Florida Insurance Guaranty Assoc. v. Revoredo
22 Fla. L. Wkly. D2023 (Fla. 3d DCA 1997)

Giving a technical construction to 440.10 rather than interpreting it consistently with the legislative intent and the right of access to courts, the court holds that the plaintiff's decedent, an employee of the subcontractor, was a statutory employee of the contractor, and that the exclusive remedy for his wrongful death was the workers compensation statute, even though neither the subcontractor nor the defendant contractor had secured payment of workers compensation benefits for the employee. The statute states that "if both subcontractor and contractor fail to secure coverage then the contractor has an employer's liability to the subcontractor's injured employee for purposes of an action for statutory benefits or damages at law or in admiralty."

I believe that denying a common law cause of action where no workers comp benefits are secured is a denial of the right of access to courts under Article I, 21 of the Florida Constitution. The provision of workers compensation benefits is the quid pro quo for the statutory immunity enjoyed (and often exploited) by employers. A statute that takes away the right of access to courts is only constitutional if it provides an adequate alternative remedy. E.g., Kluger v. White, 281 So.2d 1 (Fla. 1973). As Judge Shevin points out in his concurring opinion here, the statute as construed in this case leaves the plaintiff with no remedy.

Wrongful Death -- Damages

Diaz v. CCHC-Golden Glades Ltd.
22 Fla. L. Wkly.
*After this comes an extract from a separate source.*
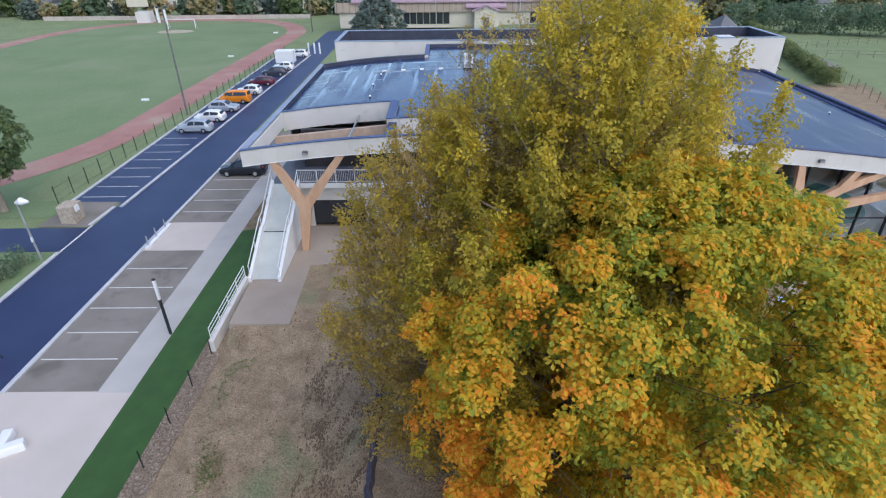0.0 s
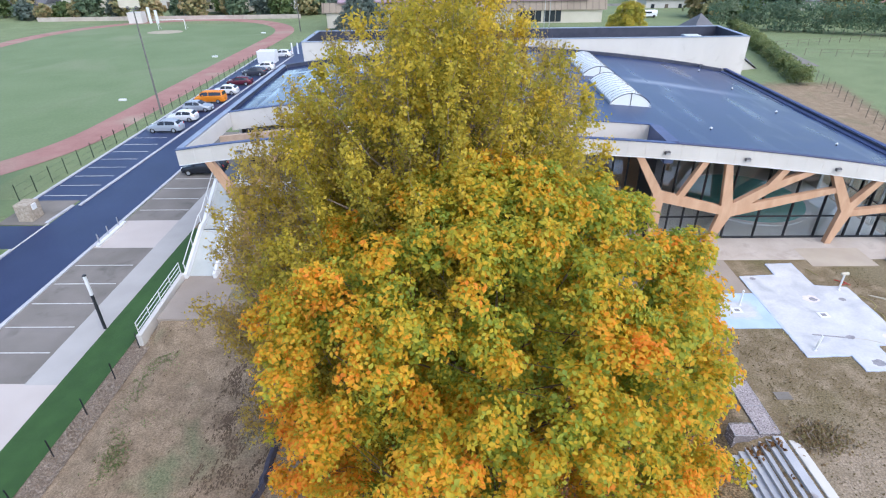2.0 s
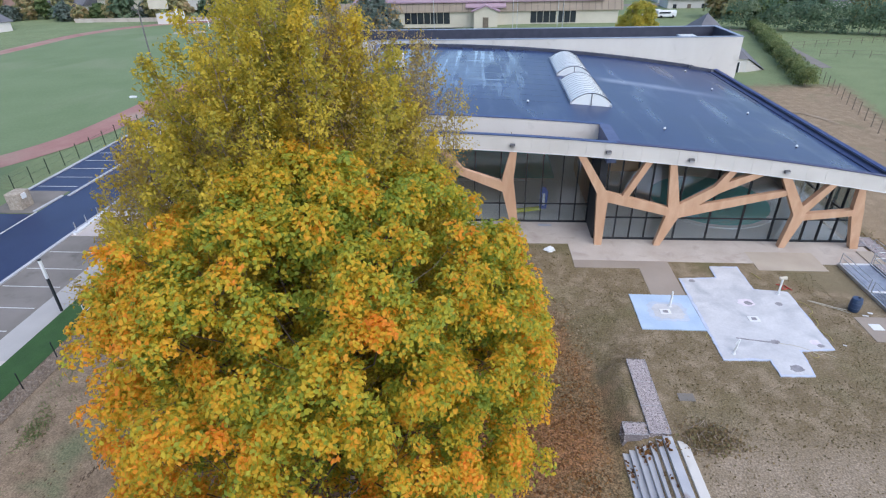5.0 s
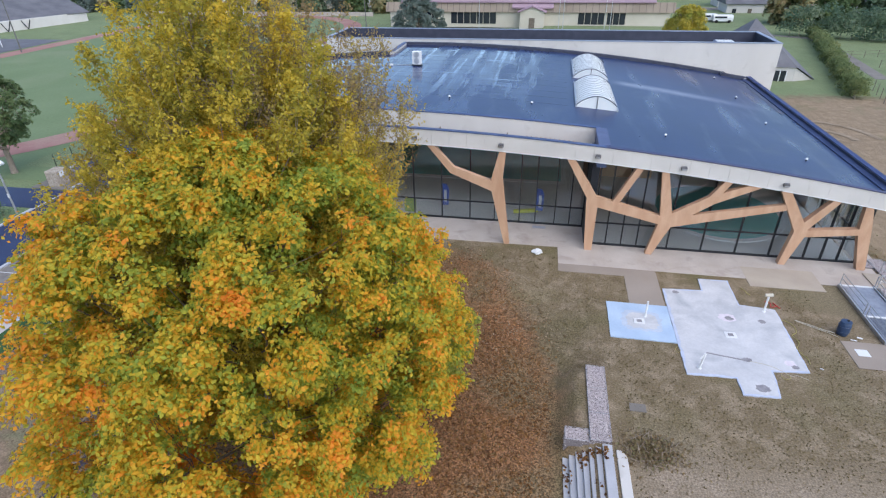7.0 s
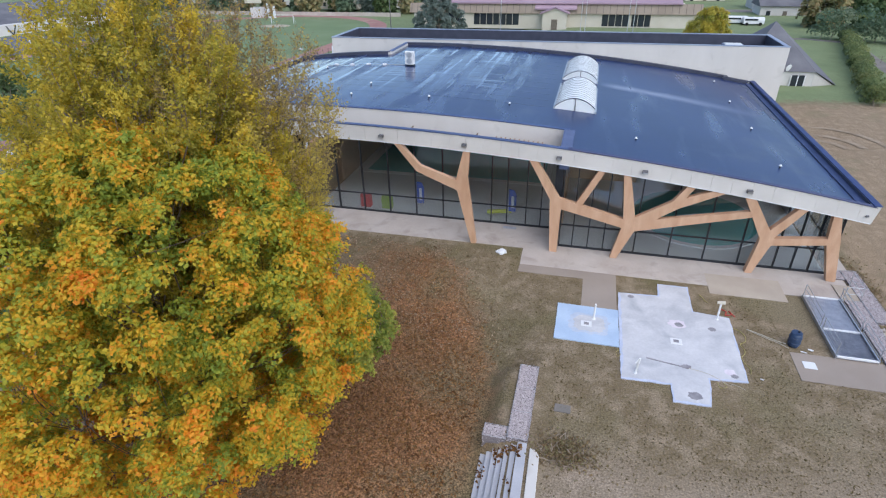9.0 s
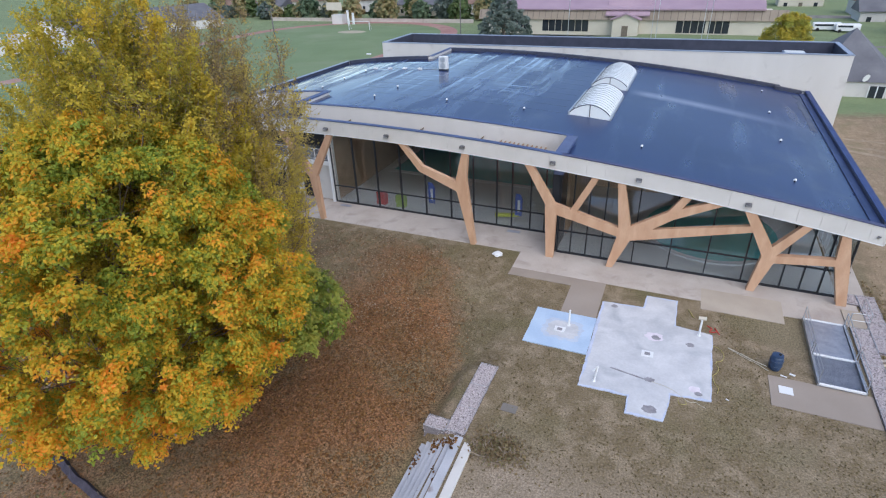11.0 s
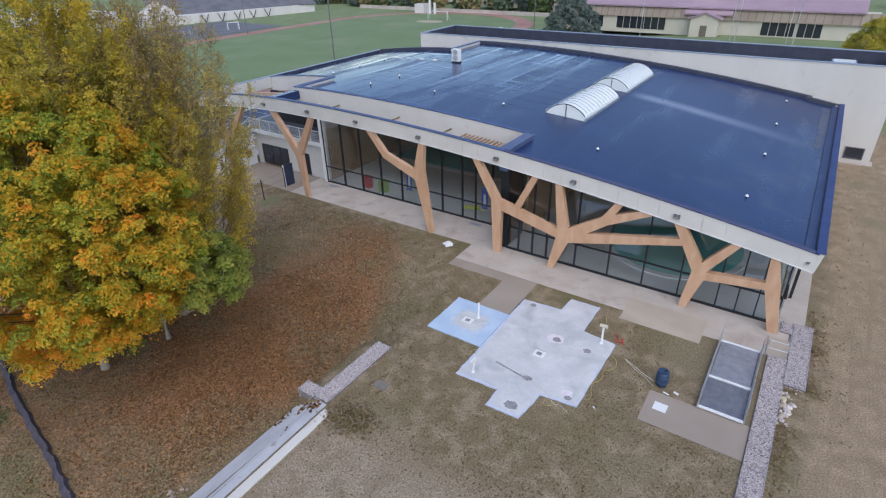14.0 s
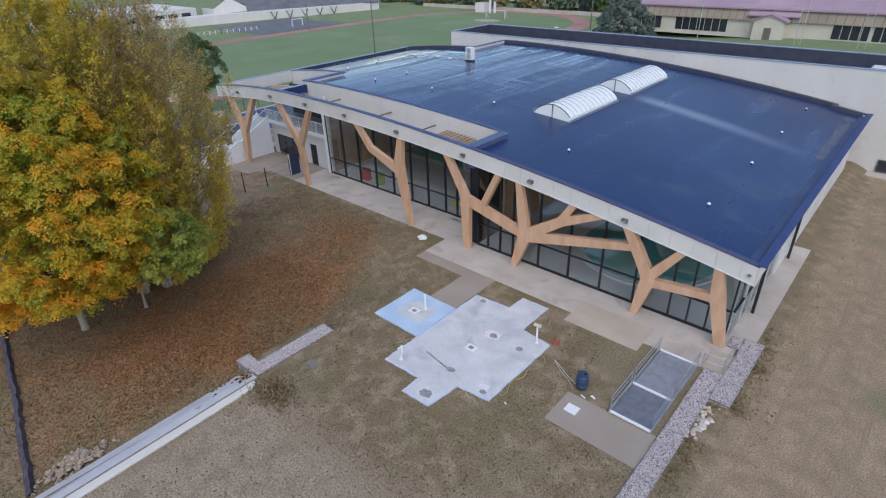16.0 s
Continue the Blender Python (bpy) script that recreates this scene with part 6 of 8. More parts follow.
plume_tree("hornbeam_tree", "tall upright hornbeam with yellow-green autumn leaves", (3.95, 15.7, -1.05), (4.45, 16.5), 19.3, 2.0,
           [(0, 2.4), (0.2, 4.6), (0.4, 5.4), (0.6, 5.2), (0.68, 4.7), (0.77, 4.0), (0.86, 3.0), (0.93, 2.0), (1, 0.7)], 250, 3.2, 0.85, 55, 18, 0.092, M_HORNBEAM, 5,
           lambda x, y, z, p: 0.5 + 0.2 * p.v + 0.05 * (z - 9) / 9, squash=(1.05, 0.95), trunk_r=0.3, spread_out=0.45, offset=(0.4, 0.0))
plume_tree("hornbeam_tree", "upright hornbeam half bare with brownish leaves and twigs", (4.6, 19.2, -0.95), (4.85, 17.9), 17.9, 0.8,
           [(0, 2.2), (0.2, 3.7), (0.5, 4.7), (0.75, 5.0), (0.92, 3.9), (1, 1.8)], 250, 3.8, 0.85, 54, 14, 0.092, M_OLIVELEAF, 8,
           lambda x, y, z, p: 0.95 + 0.2 * p.v - 0.6 * (z - 6) / 8, stems=5, trunk_r=0.28, bare=lambda h: np.clip(0.03 + 1.0 * (h - 0.5), 0.03, 0.5), sticks=36, inner=0.38, bark=M_BROWNTWIG)
plume_tree("hornbeam_tree", "upright hornbeam half bare with brownish leaves and twigs", (0.2, 17.9, -0.95), (0.2, 17.9), 15.5, 0.0,
           [(0, 2.4), (0.28, 4.9), (0.55, 5.0), (0.82, 3.4), (1, 0.8)], 260, 3.0, 0.85, 44, 13, 0.092, M_BROWNLEAF, 9,
           lambda x, y, z, p: 0.5 + 0.2 * p.v + 0.15 * (z - 8) / 6, spread_out=0.6, bare=lambda h: np.clip(0.3 - 0.4 * h, 0.05, 0.3), sticks=26)
broad_tree("maple_sapling", "low green-leaved maple shoots beside the big trees", (11.0, 16.6, -1.05), 7.0, 3.9,
           [(0, 1.5), (0.4, 2.3), (0.8, 1.7), (1, 0.5)], 34, 0.75, 34, 26, 0.14, M_SAPLING, 12, lambda x, y, z, p: 0.4 + 0.2 * p.v, trunk_r=0.12, pointed=True, foot=(6.4, 15.8))
broad_tree("broadleaf_tree", "dark green leafy tree beside the road", (-39.6, 44.0, LOW), 9.6, 2.6,
           [(0, 2.6), (0.3, 4.1), (0.7, 3.3), (1, 0.8)], 80, 0.9, 20, 22, 0.17, M_GREENLEAF, 14, lambda x, y, z, p: 0.5 + 0.2 * p.v)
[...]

D1763 (Fla. 3d DCA 1997)

Sometimes compromises make bad law. In Vildibil v. Johnson, 492 So.2d 1047 (Fla. 1986), the Florida Supreme Court interpreted the Florida Wrongful Death Act to preclude recovery of pain and suffering by the parents of an adult child. The legislature reacted by amending 768.21 to allow such recovery by both the parents of an adult child and the adult child of a parent, if there is no surviving spouse or minor children. However, in order to obtain passage over the objections of the medical lobby, the statute excluded medical malpractice wrongful death claims from such recovery. Thus, if and adult child is killed by medical negligence, there is still no recovery by the child's parents.

In this case, the Third District (Judge Schwartz, joined by Judge Cope and Judge Levy), has gone out of its way to note the unfairness of this exclusion. Reluctantly upholding the denial of recovery in this case, and calling the results "unfortunate", the court states in a footnote, "Because there is no contention that section 768.21(8) is itself invalid ... we note, but do not pass upon that possibility."

It is extremely rare for a court to go out of its way to comment on the possibility that a statute it is construing is unconstitutional where that issue has not been raised by the parties. The court seems to be inviting a challenge.